Gentle readers, I don’t remember ever in my lifetime of 71 years that there have been so many fires going on at one time. It could be that our social networking and telecommunications provide us with instant news around the globe that now we are better informed. Fire is a scary scary thing.

I don’t think that there could be a more horrible death than by fire. Folks with severe burns often take a long time and many surgeries before they look halfway normal again.

There was an incident down in Texas where I really got scared half to death over a fire in our community and out at the ranch headquarters which was only a scant 2 miles from town. I had been into Dallas some 30-miles away on ranch business and was returning when I noticed all that black smoke coming from what appeared to be in our little town. As I reached the city limits I saw where a train that ran through town had started a fire and the strong winds really had it going. I called Little Miss Martha on my two way radio to see if her and the kids were in a fix over what appeared to be another fire off in her direction at the headquarters. I got no answer so I made a quick trip through town and got to the road that ran past the ranch only to find it closed by sheriff’s deputies. I told them who I was and they let me go through.



The smoke was blowing across the road and folks where leading horses down the road and all sorts of scary stuff seemed to be going on. One of my cowboys called me on his radio and told me that Martha and the kids left the ranch and went into town as fire had surrounded the headquarters and my guys were on tractors plowing up ground around the fire and some had gone to the neighbors to help fight the fires down the road.

All ended okay. The fire burned right up to our back yard and around our hay sheds, corrals and barns. There was no damage but it scared the tee wadin’ tar out of me to be in the middle of all that smoke and flames and not know what damage had been done or was about to be done.



The train started a fire on the west end of town and a drunk set another fire in a pasture just on the east edge of town and between the two fires and a howlin’ wind, we were lucky we didn’t loose a good part of the ranch. Thanks to those cowboys of mine and the farm crew that jumped on those tractors and went to work and kept a bad situation from getting worse.

Presently there is a large fire in southern Colorado at the New Mexico line that is doing a lot of damage. Poor Arizona. They have caught the brunt of several big, big fires. I have a friend there in Wilcox that told me the only thing good about those fires is that they will burn up a good part of the trash that’s left in the desert by illegal aliens and others that dump their trash in the desert.

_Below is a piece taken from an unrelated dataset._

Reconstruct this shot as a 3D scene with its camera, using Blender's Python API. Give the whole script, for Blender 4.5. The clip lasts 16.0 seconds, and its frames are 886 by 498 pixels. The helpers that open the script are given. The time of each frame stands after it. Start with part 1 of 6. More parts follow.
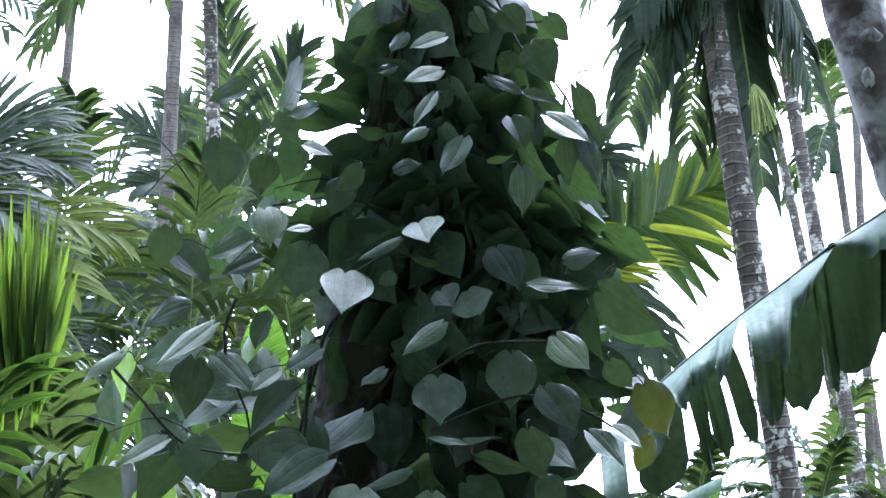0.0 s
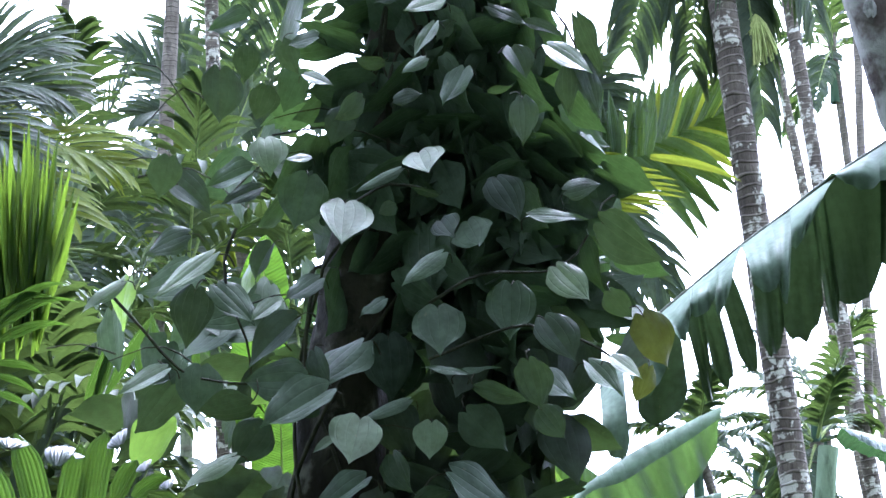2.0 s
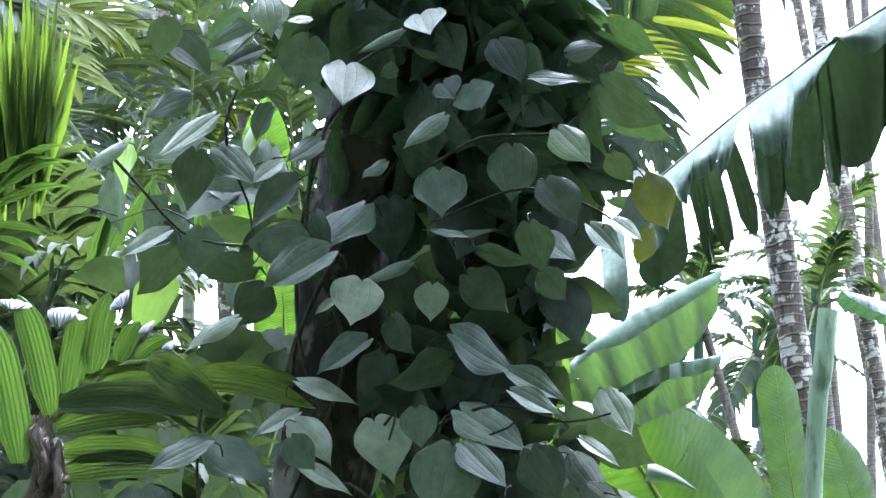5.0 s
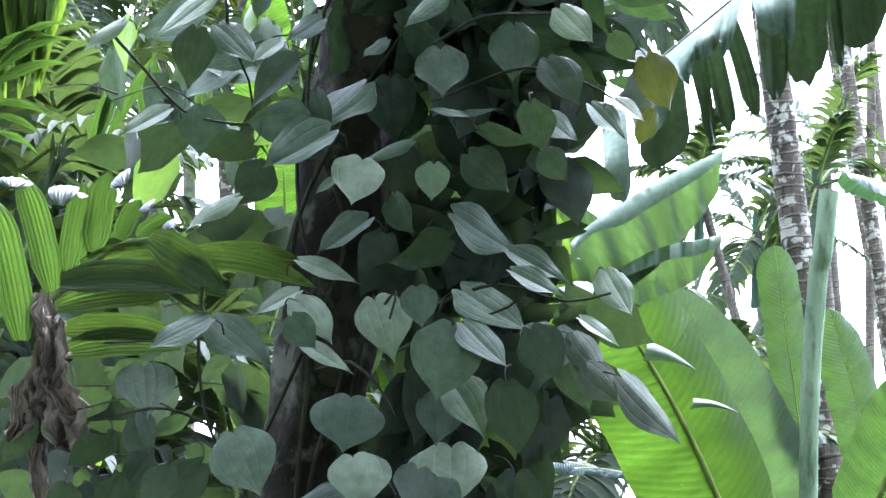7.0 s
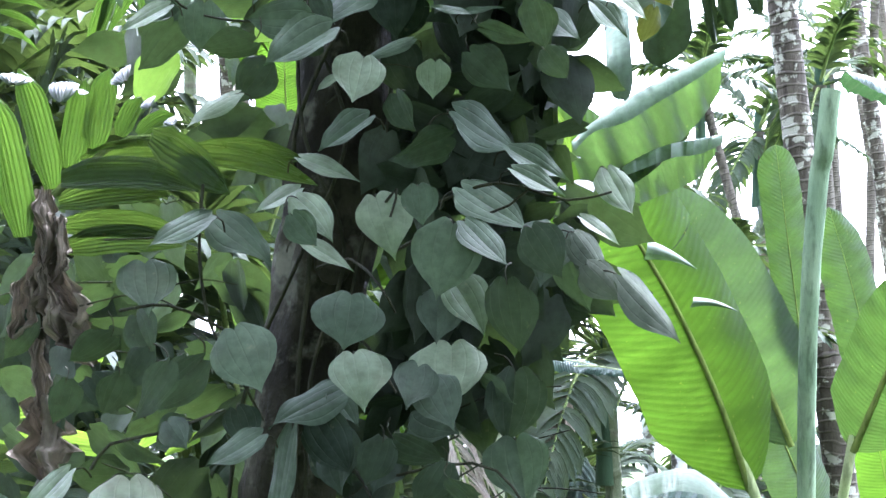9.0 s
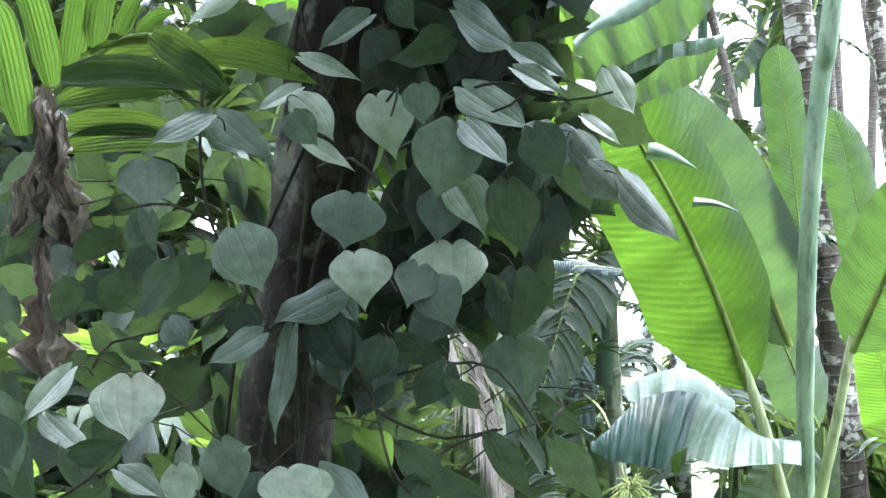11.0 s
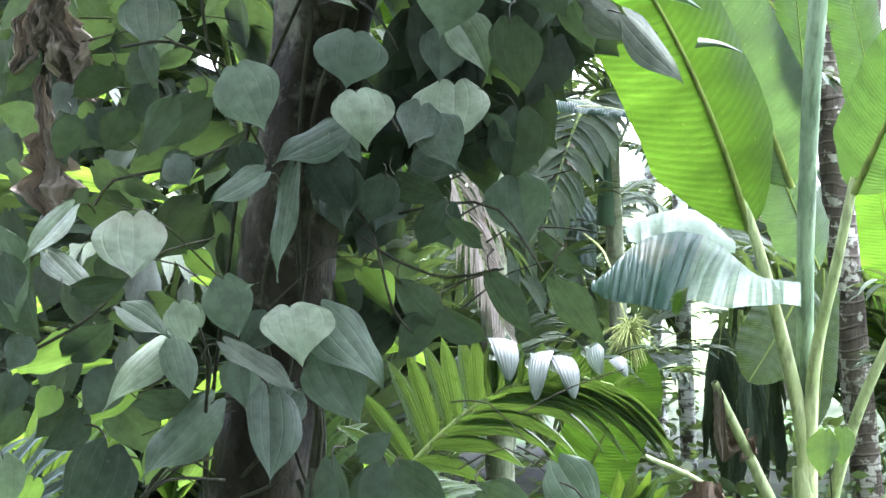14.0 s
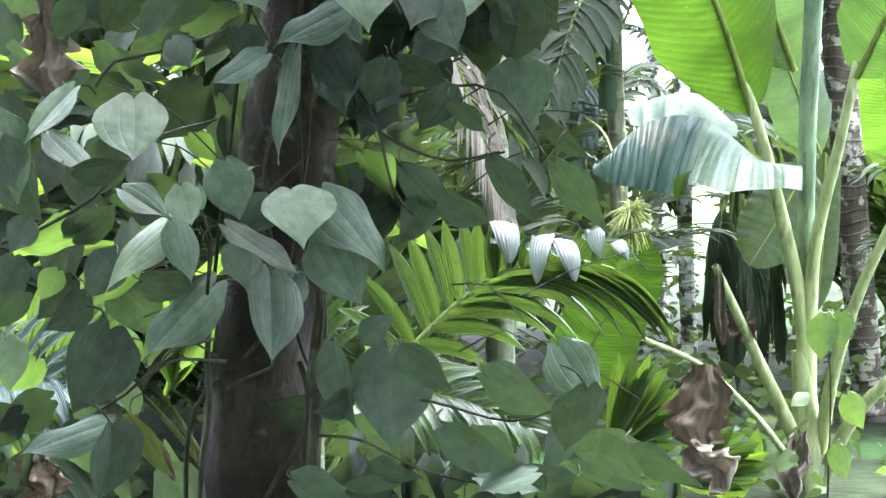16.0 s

Our country here is wet, green and not under any burning restrictions. My friends down in West Texas are suffering through day after day of 100 plus degrees every day. No real rain to speak of since last September. Last summer when I was down there it was wet and lush like it is here. I reckon maybe next year we might be hot and dry to the bone. Seems that’s the way it always works out. We’re living in some really difficult times all things considered. This too shall pass says the great Confuse-us, Chinese philosopher. I sure hope so.